Did you catch the story that resurfaced on FB last week about Joshua Bell, the world-famous violinist? Joshua Bell, in 2007, played an incognito concert in a crowded subway station. He played six Bach pieces for about 45 minutes, one of the pieces was one of the most difficult pieces of music to play on a violin. You can read more about the story here, but basically, this world-famous concert violinist, playing on a violin worth 3.5 million dollars, who earlier that week had sold out an opera house venue with tickets averaging $100 a seat, played to an empty train station. In 45 minutes, it was calculated that 1,100 people went through the station walking right past the master musician. Only 6 people stopped. He collected $32 in tips. His longest observer? A 3-year-old boy.
Sounds like a hoax right? Or an urban legend? If we’re too busy to slow down and notice beauty, what does it say about us as a society? What does it say about me as a person?
When I was travelling the country in my van as a 22-year-old kid, I had a similar situation in a subway station in New York City. I was in the underbelly of the NY Subway in the midst of rush hour and I was stressed and panicked and utterly lost. People pushed back and forth and everyone else seemed to know exactly where they were going. In the midst of the rush and bustle and chaos a violinist had set up against a wall and suddenly hit a long and beautiful note. As the violinist played, it was the most amazing thing: the entire crowd paused. The note of beauty hung in the air like an anthem and people were stunned by its utter beauty in a place of ugliness. People looked up to the tiled roof of the station trying to make sense of the beautiful sound so utterly out of context. It only lasted a quick moment, for as soon as people could categorize the music, then bam! Everyone was off again. But in that small moment, as the world paused as it heard the music, I was shaken awake. That note of music was the most beautiful sound in the world at that moment- and the presence of beauty made people pause and listen.
We can miss life if we are rushing through it. We can walk right by the artistic genius on our appointment to something more “important.” How much more can it be said that we can miss seeing God in the blinders and bustle of daily life? We can utterly miss out on the most beautiful life has to offer and the fullest life God created for us in our “rush hour” mindsets. I’ll confess, this has been my story the last week. But God longs for us to stop, connect with Him, and be filled up to be a blessing to His world.
Today is Ash Wednesday, the first day of the traditional Lent season that the church uses to prepare for Easter. Our church is having a service tonight at 7pm if you are in Seattle, but wherever you are, today marks the preparation for Easter. These are solemn days to reflect back on Christ’s sacrifice on the cross and how our lives might serve as markers to this great Love. These are also great days to pause, to pray for clarity, and work on slowing down and listening for the music in lives.

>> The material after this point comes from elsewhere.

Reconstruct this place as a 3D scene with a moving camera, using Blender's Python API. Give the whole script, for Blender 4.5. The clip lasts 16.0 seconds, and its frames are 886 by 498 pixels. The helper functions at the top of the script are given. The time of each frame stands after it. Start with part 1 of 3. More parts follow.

Where have you been rushing through the train station when you might have stopped for a while and enjoyed beauty? What will you do to remind yourself that God loves, you, that Jesus came for you, and that your life is a response? Paul writes in Ephesians 3:
14-19”My response is to get down on my knees before the Father, this magnificent Father who parcels out all heaven and earth. I ask him to strengthen you by his Spirit—not a brute strength but a glorious inner strength—that Christ will live in you as you open the door and invite him in. And I ask him that with both feet planted firmly on love, you’ll be able to take in with all followers of Jesus the extravagant dimensions of Christ’s love. Reach out and experience the breadth! Test its length! Plumb the depths! Rise to the heights! Live full lives, full in the fullness of God.”
May you have some time today, or this week, to pause. To listen for God. To live full lives…full in the fullness of God. The Maker of music awaits!